Another problem with their analysis is that they rely almost exclusively on sources interpreting the nature of citizenship before enactment of the Fourteenth Amendment, such as the 1862 Bates opinion. But the whole point of the Citizenship Clause was to expand the range of people eligible for birthright citizenship, to include former slaves. Thus, we should not assume that the Citizenship Clause is limited by previous understandings.

Barnett and Wurman do not consider extensive evidence from the period during and immediately after enactment, of the kind canvassed by scholars such as Michael Ramsey in his detailed 2020 article on this subject. That evidence, as Ramsey explains, strongly supports birthright citizenship for the children of undocumented migrants.

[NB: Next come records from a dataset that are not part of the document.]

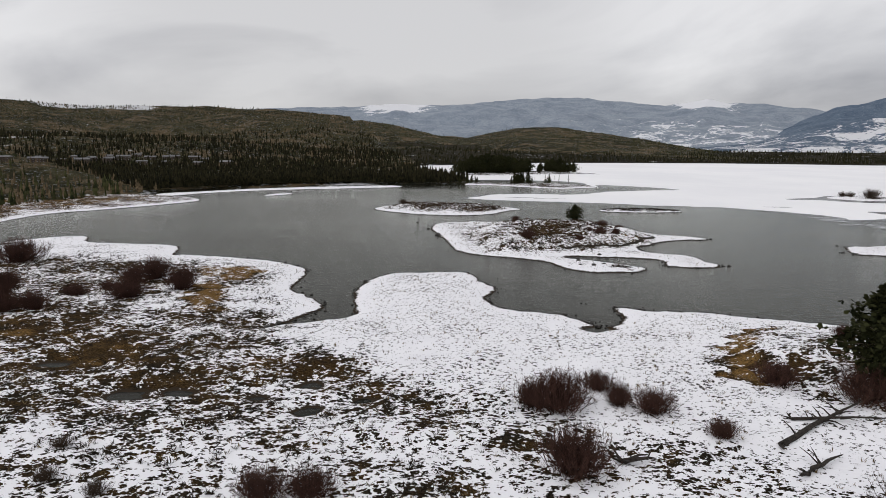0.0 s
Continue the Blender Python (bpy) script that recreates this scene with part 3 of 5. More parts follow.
# ---------------------------------------------------------------- land in the lake
PUDDLES = [[(x + r * math.cos(a) * (1 + 0.3 * math.sin(3 * a + x)), y + 0.7 * r * math.sin(a) * (1 + 0.25 * math.cos(2 * a + y))) for a in (0, 0.9, 1.8, 2.7, 3.6, 4.5, 5.4)]
           for x, y, r in ((13.8, 61.2, 1.3), (-8.9, 46.0, 0.8), (-8.4, 41.4, 0.85), (-12.0, 43.5, 0.6), (-20.5, 44.0, 1.3), (-17.5, 44.5, 0.9), (-5.0, 43.2, 0.55), (-29, 50.5, 1.0))]
land("mainland", "snowy heath shore with brown grass and mud", [MAINLAND], PUDDLES, [([(22, 54), (30, 60), (40, 55), (44, 44), (36, 38), (26, 42)], 0.9, 3.0)],
     [([(-75, 100), (-30, 92), (-22, 82), (-30, 72), (-60, 70), (-90, 85)], 0.70, 0.40, 4.0),
      ([(-90, 75), (-22, 68), (-14, 56), (-4, 46), (2, 34), (-2, 20), (-30, 15), (-80, 30)], 0.88, 0.38, 5.0),
      ([(-31, 91), (-23.5, 89.4), (-23.2, 84), (-25.1, 79.4), (-21.5, 67.3), (-25.2, 67.6), (-27, 74.7), (-27.2, 82.9), (-29.6, 84.7)], 1.3, 0.80, 0.7),
      ([(-33, 60), (-27.4, 58), (-22, 52), (-21.4, 46), (-28, 49)], 1.15, 0.42, 2.0), ([(-16, 52), (-6, 50), (-4, 45), (-10, 43), (-18, 46)], 0.9, 0.5, 2.0), ([(-50, 62), (-36, 60), (-34, 54), (-52, 52)], 1.0, 0.7, 2.5),
      ([(-60, 64), (-28, 60), (-24, 50), (-40, 46), (-70, 52)], 0.95, 0.48, 4.0),
      ([(-12, 44), (10, 42), (26, 34), (20, 18), (0, 8), (-30, 8), (-30, 36)], 0.52, 0.30, 6.0),
      ([(3, 52), (12, 62), (22, 57), (21, 46), (26, 36), (24, 26), (17, 30), (12, 38), (6, 45)], 0.24, 0.20, 4.0),
      ([(23, 54), (40, 56), (48, 40), (36, 36), (24, 42)], 0.68, 0.36, 3.0),
      ([(20.5, 46), (22.5, 54), (28, 59.5), (38, 59.5), (38, 57.5), (30, 58), (24.3, 53), (22.5, 46)], 1.15, 0.78, 1.0)],
     0.5, (0.22, 0.2), slope=0.03)
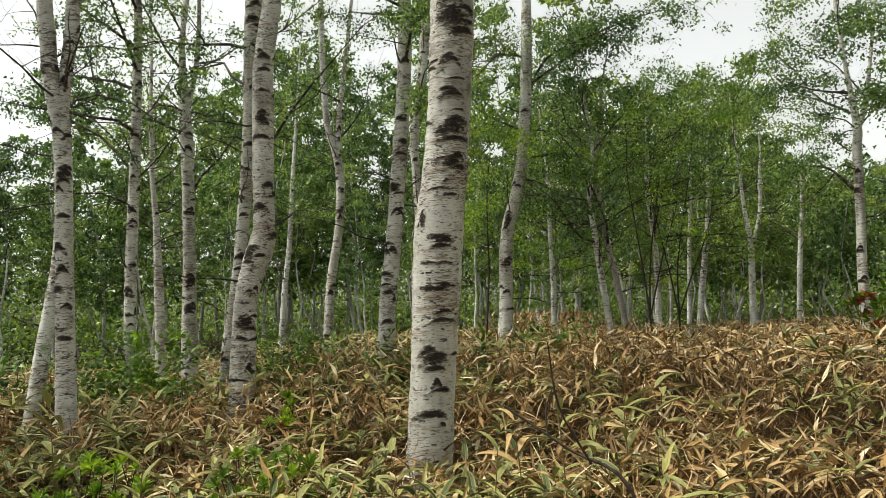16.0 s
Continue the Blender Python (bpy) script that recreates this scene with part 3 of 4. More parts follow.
birch(-6.44, 11.13, [(0.23, 0.000, 0.000, 0.057), (1.25, 0.027, 0.015, 0.051), (1.81, 0.043, 0.023, 0.051), (2.18, 0.051, 0.027, 0.046), (2.73, -0.006, -0.003, 0.028), (3.20, -0.031, -0.017, 0.023)],
      [[(2.13, 0.051, 0.027, 0.032), (2.45, 0.157, 0.083, 0.033), (2.83, 0.205, 0.110, 0.028), (3.29, 0.222, 0.118, 0.023)]], [],
      height=4.7, crown=2.9, limbs=10, leafy=0.4, tone=3)  # Y
birch(-8.58, 13.12, [(0.13, 0.000, 0.000, 0.063), (0.95, 0.083, 0.051, 0.057), (1.79, 0.175, 0.107, 0.057), (2.69, 0.286, 0.175, 0.051)],
      [], [],
      height=5.0, crown=2.6, limbs=16, leafy=1.0, tone=3)  # Y2
birch(-8.44, 12.62, [(0.15, 0.000, 0.000, 0.049), (1.02, 0.039, 0.025, 0.044), (1.88, 0.081, 0.051, 0.038), (2.42, 0.106, 0.066, 0.033)],
      [], [],
      height=5.6, crown=2.6, limbs=16, leafy=1.0, tone=3)  # Y3
birch(-7.62, 15.35, [(0.06, 0.000, 0.000, 0.063), (0.96, 0.045, 0.021, 0.056), (1.82, 0.092, 0.043, 0.050), (2.51, 0.149, 0.069, 0.044)],
      [], [],
      height=4.5, crown=2.4, limbs=8, leafy=1.0, tone=3)  # Y4
birch(-9.75, 10.39, [(0.19, 0.000, 0.000, 0.063), (1.12, 0.016, 0.014, 0.056), (1.84, 0.029, 0.026, 0.051), (2.52, 0.015, 0.013, 0.041)],
      [], [],
      height=5.8, crown=2.2, limbs=18, leafy=0.5, tone=3)  # Y5
birch(-12.11, 7.12, [(0.20, 0.000, 0.000, 0.095), (0.89, 0.030, 0.046, 0.084), (1.87, 0.076, 0.116, 0.079), (2.85, 0.165, 0.253, 0.075), (3.65, 0.187, 0.287, 0.075), (4.15, 0.152, 0.233, 0.071), (4.71, 0.074, 0.113, 0.056), (5.88, 0.047, 0.072, 0.052), (6.91, 0.045, 0.069, 0.048)],
      [[(4.00, 0.167, 0.253, 0.051), (4.86, 0.203, 0.305, 0.046), (5.88, 0.280, 0.419, 0.037), (6.92, 0.353, 0.526, 0.032)]], [(3.10, 307, 53, 0.099), (1.67, 328, 48, 0.079), (3.45, 331, 42, 0.079)],
      height=9, crown=3.8, limbs=10, leafy=0.5, tone=4)  # T
birch(-7.49, 4.84, [(0.00, 0.000, 0.000, 0.111), (0.81, 0.035, 0.046, 0.099), (1.49, 0.067, 0.088, 0.093), (2.16, 0.117, 0.155, 0.087), (2.92, 0.162, 0.214, 0.082), (3.68, 0.208, 0.274, 0.080), (4.45, 0.235, 0.310, 0.079), (4.84, 0.239, 0.315, 0.074)],
      [], [(3.46, 320, 60, 0.124), (2.70, 311, 49, 0.124), (1.98, 305, 50, 0.074), (1.55, 308, 42, 0.062), (4.10, 324, 47, 0.099), (1.21, 312, 51, 0.062), (3.07, 315, 44, 0.050)],
      height=9.5, crown=3.7, limbs=18, leafy=1.0, tone=4)  # U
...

Barnett and Wurman argue that the traditional view cannot explain seeming anomalies, such as “the status of children born to citizens residing within enemy-occupied territory, who appear to have been considered citizens if their parents remained loyal… [a]nd… the status of children born to foreigners on foreign public vessels in U.S. waters, who were not considered citizens.” These aren’t actually anomalies at all. As the Supreme Court ruled in 1812, foreign public vessels in US territorial waters remain under the sovereignty of their governments, and therefore are not within US jurisdiction. Citizens residing within enemy-held territory remain under an obligation to follow US law, and that duty can be enforced upon them in a way it cannot be on foreign troops (for example through prosecutions undertaken after the US recaptures the territory).

Finally, it’s important to remember that, as Gabriel Chin and Paul Finkelman have shown, the freed slaves whose children were covered  by the Citizenship Clause included a large population that had entered the US illegally, by virtue of being brought in after the federal government banned the slave trade in 1808. This shows that illegal entry was not considered a barrier to being under US jurisdiction.

Even if valid, the Barnett-Wurman theory only partially justifies Trump’s order. That order excludes not just children of illegal entrants, but those born to migrants who entered legally on temporary visas. But their argument fails with respect to children of the undocumented, as well. At the very least, it is not strong enough to overcome decades of contrary precedent and practice, thereby subjecting hundreds of thousands of innocent children to the trauma of deportation.